The data below should be printed in full, exactly, and without any of its images.

--*--

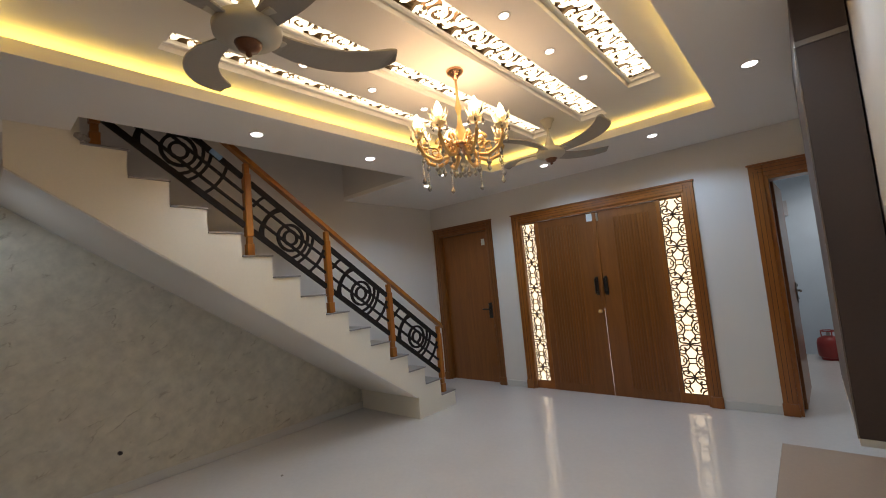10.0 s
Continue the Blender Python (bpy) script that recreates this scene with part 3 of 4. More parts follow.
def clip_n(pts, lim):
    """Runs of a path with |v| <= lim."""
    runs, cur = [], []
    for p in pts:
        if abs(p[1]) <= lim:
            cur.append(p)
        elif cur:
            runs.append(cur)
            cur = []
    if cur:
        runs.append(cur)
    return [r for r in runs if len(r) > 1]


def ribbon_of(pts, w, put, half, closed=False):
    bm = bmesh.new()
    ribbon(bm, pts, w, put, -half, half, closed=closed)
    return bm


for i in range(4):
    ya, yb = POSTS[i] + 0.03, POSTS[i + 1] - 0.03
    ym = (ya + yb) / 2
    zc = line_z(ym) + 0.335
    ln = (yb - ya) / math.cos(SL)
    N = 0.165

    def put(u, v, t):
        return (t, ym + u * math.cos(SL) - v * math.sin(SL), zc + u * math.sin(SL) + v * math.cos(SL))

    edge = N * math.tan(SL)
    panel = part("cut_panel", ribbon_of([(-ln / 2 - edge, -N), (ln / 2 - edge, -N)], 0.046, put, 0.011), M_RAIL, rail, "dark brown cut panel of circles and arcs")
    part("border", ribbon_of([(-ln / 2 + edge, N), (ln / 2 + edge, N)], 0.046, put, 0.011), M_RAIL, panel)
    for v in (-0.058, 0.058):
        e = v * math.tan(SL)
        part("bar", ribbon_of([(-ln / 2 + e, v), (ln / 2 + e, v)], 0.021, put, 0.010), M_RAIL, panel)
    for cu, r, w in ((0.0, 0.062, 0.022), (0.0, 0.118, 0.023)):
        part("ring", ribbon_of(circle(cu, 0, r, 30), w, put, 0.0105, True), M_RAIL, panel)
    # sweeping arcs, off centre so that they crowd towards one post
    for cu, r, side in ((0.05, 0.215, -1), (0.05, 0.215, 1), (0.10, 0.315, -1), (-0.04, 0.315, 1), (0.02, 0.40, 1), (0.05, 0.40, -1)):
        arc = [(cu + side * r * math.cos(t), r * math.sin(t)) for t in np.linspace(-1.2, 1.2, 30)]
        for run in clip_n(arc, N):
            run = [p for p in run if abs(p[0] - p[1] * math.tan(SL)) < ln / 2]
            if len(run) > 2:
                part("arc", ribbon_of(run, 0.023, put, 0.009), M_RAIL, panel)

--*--

**REPLY TO THE EXERCISE:**
10.0 s
Continue the Blender Python (bpy) script that recreates this scene with part 3 of 4. More parts follow.
def clip_n(pts, lim):
    """Runs of a path with |v| <= lim."""
    runs, cur = [], []
    for p in pts:
        if abs(p[1]) <= lim:
            cur.append(p)
        elif cur:
            runs.append(cur)
            cur = []
    if cur:
        runs.append(cur)
    return [r for r in runs if len(r) > 1]


def ribbon_of(pts, w, put, half, closed=False):
    bm = bmesh.new()
    ribbon(bm, pts, w, put, -half, half, closed=closed)
    return bm


for i in range(4):
    ya, yb = POSTS[i] + 0.03, POSTS[i + 1] - 0.03
    ym = (ya + yb) / 2
    zc = line_z(ym) + 0.335
    ln = (yb - ya) / math.cos(SL)
    N = 0.165

    def put(u, v, t):
        return (t, ym + u * math.cos(SL) - v * math.sin(SL), zc + u * math.sin(SL) + v * math.cos(SL))

    edge = N * math.tan(SL)
    panel = part("cut_panel", ribbon_of([(-ln / 2 - edge, -N), (ln / 2 - edge, -N)], 0.046, put, 0.011), M_RAIL, rail, "dark brown cut panel of circles and arcs")
    part("border", ribbon_of([(-ln / 2 + edge, N), (ln / 2 + edge, N)], 0.046, put, 0.011), M_RAIL, panel)
    for v in (-0.058, 0.058):
        e = v * math.tan(SL)
        part("bar", ribbon_of([(-ln / 2 + e, v), (ln / 2 + e, v)], 0.021, put, 0.010), M_RAIL, panel)
    for cu, r, w in ((0.0, 0.062, 0.022), (0.0, 0.118, 0.023)):
        part("ring", ribbon_of(circle(cu, 0, r, 30), w, put, 0.0105, True), M_RAIL, panel)
    # sweeping arcs, off centre so that they crowd towards one post
    for cu, r, side in ((0.05, 0.215, -1), (0.05, 0.215, 1), (0.10, 0.315, -1), (-0.04, 0.315, 1), (0.02, 0.40, 1), (0.05, 0.40, -1)):
        arc = [(cu + side * r * math.cos(t), r * math.sin(t)) for t in np.linspace(-1.2, 1.2, 30)]
        for run in clip_n(arc, N):
            run = [p for p in run if abs(p[0] - p[1] * math.tan(SL)) < ln / 2]
            if len(run) > 2:
                part("arc", ribbon_of(run, 0.023, put, 0.009), M_RAIL, panel)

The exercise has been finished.